Piercarlo Grandi ponders,

  You mean there have been thousands of "software" patents a year in the
  40 years after 194x? Perhaps thousands of patents ayear on mathematics
  in the past 200 years? This is amazing news!

  There are many people instead that had formed the funny impression that
  for those 40 years [1940-1980] the PTO routinely rejected algorithm patents
  (allowing patents on industrial and other physical processes,
  e.g. curing rubber), and that it still is supposed to reject patents on
  mathematical theories/theorems/... after 200 years of doing so.

I hold in my hand US Patent 3,568,156, entitled "Text Matching
Algorithm," filed 9 Aug 1967, issued 2 Mar 1971, inventor Ken
Thompson.  It concerns a clever way of implementing a NDFA for doing
regular-expression searches; the method was used in several of our
versions of the qed editor.  (Not ed; that used a simpler scheme, and
not [ef]grep, they used other ideas).  The disclosure is chock full of
pseudo-Algol and IBM 7094 code for the preferred implementation.  Then
it says, "Although it is less likely that the algorithm of the present
invention will be implemented by means of special-purpose circuitry,
such circuitry is illustrated in fig 2...."

I don't hold in hand my own patent on the Unix SUID bit, and don't
remember the number.  Although the algorithmic content is trivial
(check a bit; if it's set do an assignment) it is very visibly a
software patent, and it issued well back in the '70s.

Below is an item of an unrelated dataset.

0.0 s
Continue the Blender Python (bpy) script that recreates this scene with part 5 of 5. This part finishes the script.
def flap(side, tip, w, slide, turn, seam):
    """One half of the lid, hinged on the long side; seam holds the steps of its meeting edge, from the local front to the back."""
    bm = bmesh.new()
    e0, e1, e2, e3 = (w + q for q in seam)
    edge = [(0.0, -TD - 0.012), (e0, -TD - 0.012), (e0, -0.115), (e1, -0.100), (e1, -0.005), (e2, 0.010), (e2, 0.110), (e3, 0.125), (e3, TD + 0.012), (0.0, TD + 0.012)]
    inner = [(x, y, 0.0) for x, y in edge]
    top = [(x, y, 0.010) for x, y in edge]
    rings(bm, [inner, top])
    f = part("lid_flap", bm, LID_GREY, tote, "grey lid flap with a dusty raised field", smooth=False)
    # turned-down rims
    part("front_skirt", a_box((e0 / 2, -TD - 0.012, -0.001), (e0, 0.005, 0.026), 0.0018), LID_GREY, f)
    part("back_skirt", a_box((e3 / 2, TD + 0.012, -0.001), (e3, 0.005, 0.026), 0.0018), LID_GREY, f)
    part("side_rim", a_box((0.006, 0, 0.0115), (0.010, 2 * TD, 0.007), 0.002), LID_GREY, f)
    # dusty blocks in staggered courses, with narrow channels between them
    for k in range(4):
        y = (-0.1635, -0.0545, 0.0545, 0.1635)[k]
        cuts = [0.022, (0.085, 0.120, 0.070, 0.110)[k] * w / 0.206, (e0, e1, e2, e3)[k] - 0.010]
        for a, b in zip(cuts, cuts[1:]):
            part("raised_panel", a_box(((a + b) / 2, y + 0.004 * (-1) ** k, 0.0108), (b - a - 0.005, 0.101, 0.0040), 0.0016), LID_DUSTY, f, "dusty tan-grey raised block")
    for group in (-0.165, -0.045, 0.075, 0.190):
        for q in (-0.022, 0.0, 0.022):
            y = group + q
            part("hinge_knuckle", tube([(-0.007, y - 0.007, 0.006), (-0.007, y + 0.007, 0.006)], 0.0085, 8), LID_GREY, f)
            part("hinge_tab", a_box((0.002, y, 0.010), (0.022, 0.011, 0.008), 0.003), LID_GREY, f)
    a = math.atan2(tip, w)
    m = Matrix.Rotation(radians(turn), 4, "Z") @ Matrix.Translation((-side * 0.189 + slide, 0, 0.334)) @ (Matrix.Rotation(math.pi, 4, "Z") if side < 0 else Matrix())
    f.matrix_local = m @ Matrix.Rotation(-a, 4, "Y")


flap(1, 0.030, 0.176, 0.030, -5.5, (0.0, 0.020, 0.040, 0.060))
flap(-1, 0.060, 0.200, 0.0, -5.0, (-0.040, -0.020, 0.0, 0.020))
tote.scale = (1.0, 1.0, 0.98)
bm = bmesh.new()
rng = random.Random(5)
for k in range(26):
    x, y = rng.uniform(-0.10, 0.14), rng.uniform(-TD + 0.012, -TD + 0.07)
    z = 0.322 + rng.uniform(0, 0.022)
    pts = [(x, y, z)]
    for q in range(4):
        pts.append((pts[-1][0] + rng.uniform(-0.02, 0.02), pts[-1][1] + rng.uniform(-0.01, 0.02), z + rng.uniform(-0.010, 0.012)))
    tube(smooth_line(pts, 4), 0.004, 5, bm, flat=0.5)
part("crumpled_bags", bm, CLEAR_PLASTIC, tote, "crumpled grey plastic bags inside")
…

What I'm arguing is that neither software nor essentially algorithmic
patents are particularly new.  The general metes and bounds in the US
may have shifted somewhat with court decisions and PTO's desire either
to avoid or to take on work.  However, my guess is that recent
increase in software patent activity is much more affected by software
producers' perception that their product is valuable and worth
protecting than by changes in the legal situation.